- [Given information]
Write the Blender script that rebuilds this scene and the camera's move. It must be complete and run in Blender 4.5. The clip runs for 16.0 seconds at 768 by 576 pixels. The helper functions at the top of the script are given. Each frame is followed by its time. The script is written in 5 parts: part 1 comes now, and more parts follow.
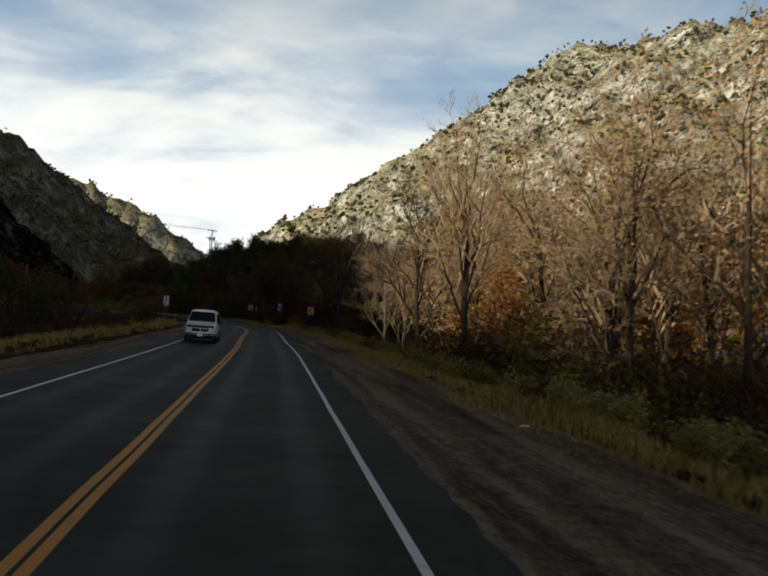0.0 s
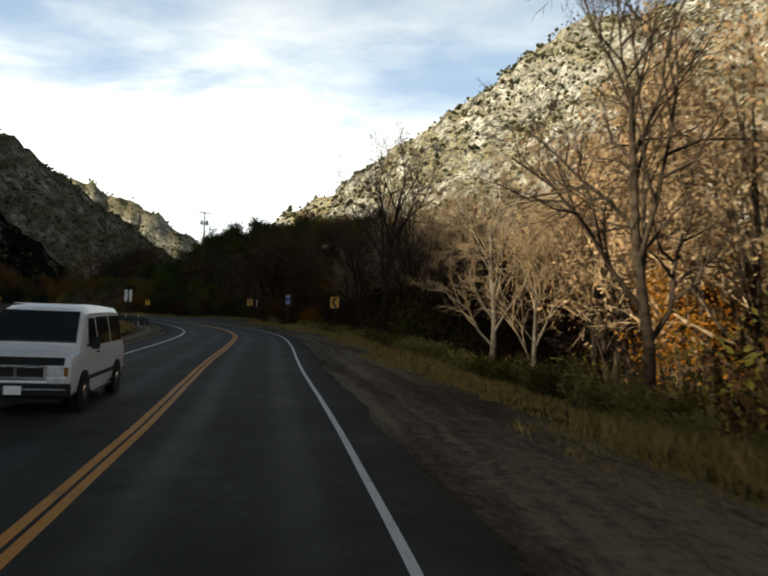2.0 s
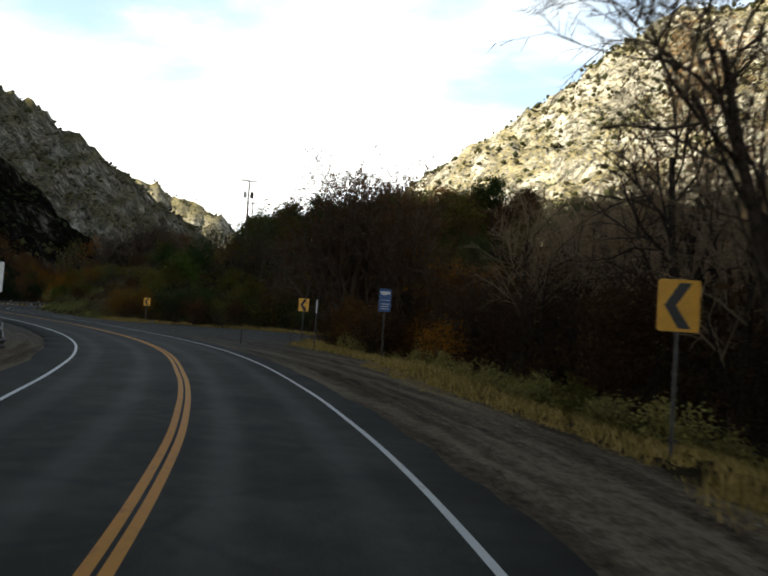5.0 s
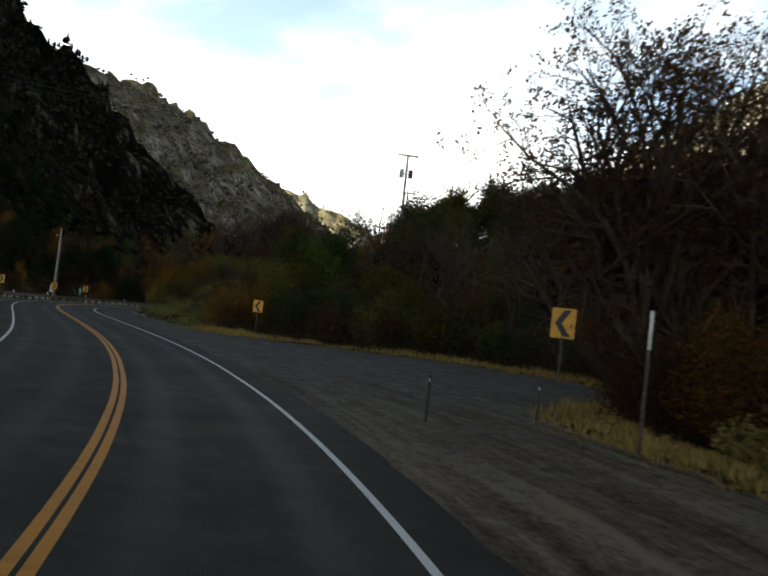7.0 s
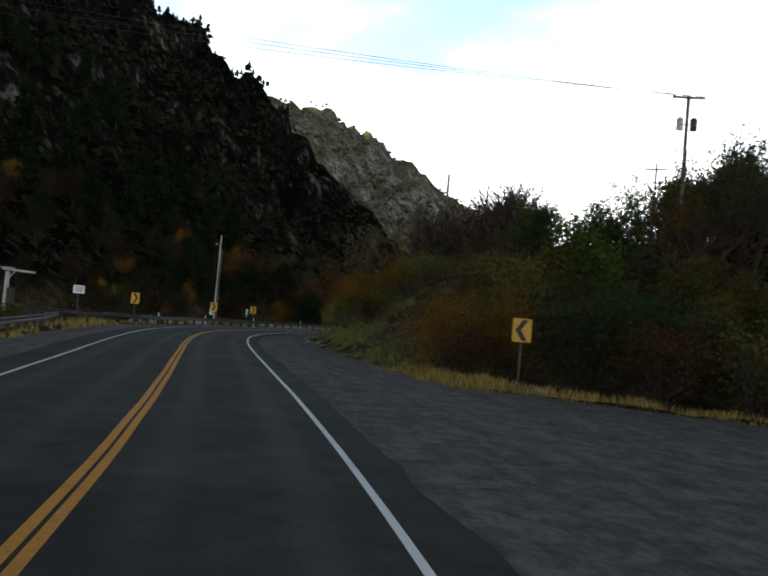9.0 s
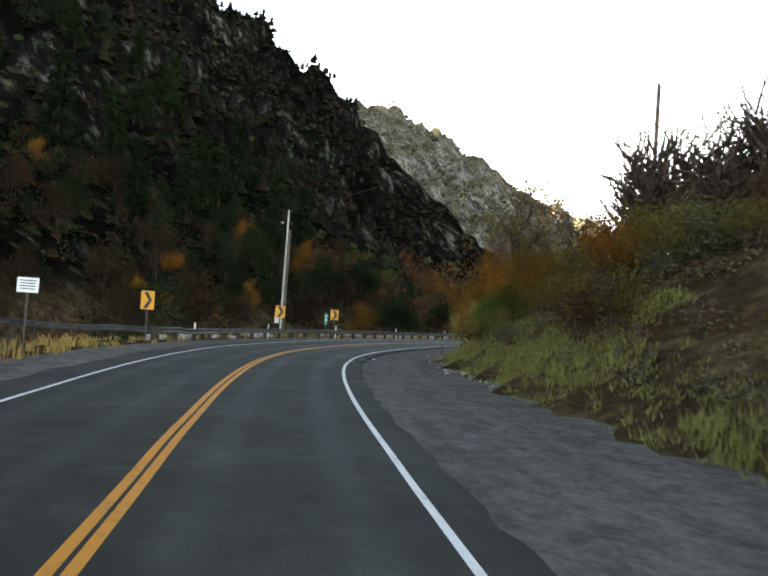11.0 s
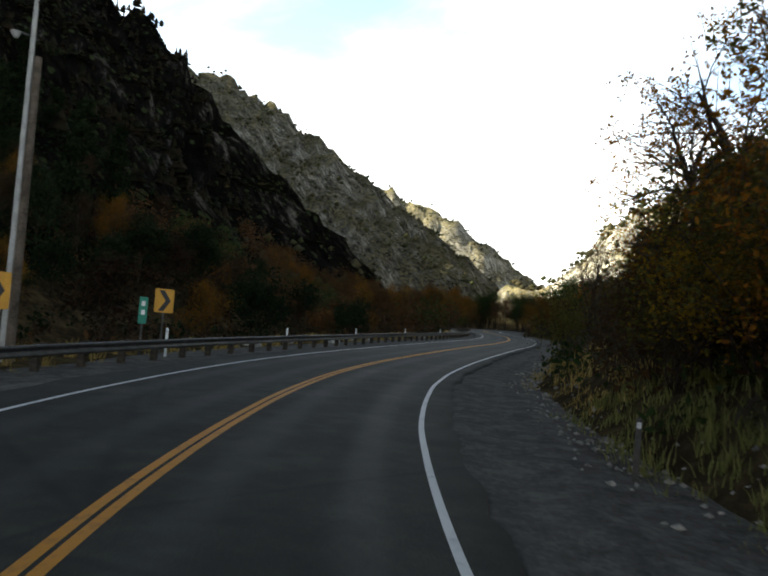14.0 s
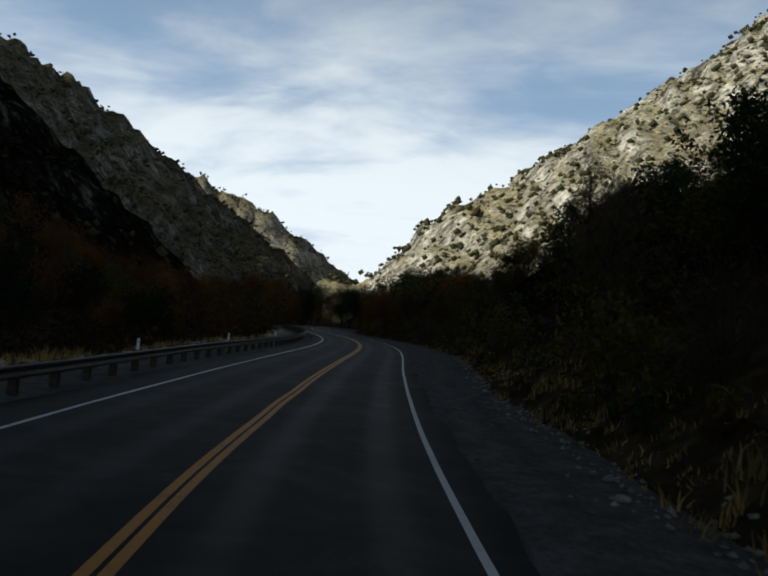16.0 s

- [Problem to work on] Omit each picture, then return all of the listing exactly as it stands.

- [Complete output]
Write the Blender script that rebuilds this scene and the camera's move. It must be complete and run in Blender 4.5. The clip runs for 16.0 seconds at 768 by 576 pixels. The helper functions at the top of the script are given. Each frame is followed by its time. The script is written in 5 parts: part 1 comes now, and more parts follow.
0.0 s
2.0 s
5.0 s
7.0 s
9.0 s
11.0 s
14.0 s
16.0 s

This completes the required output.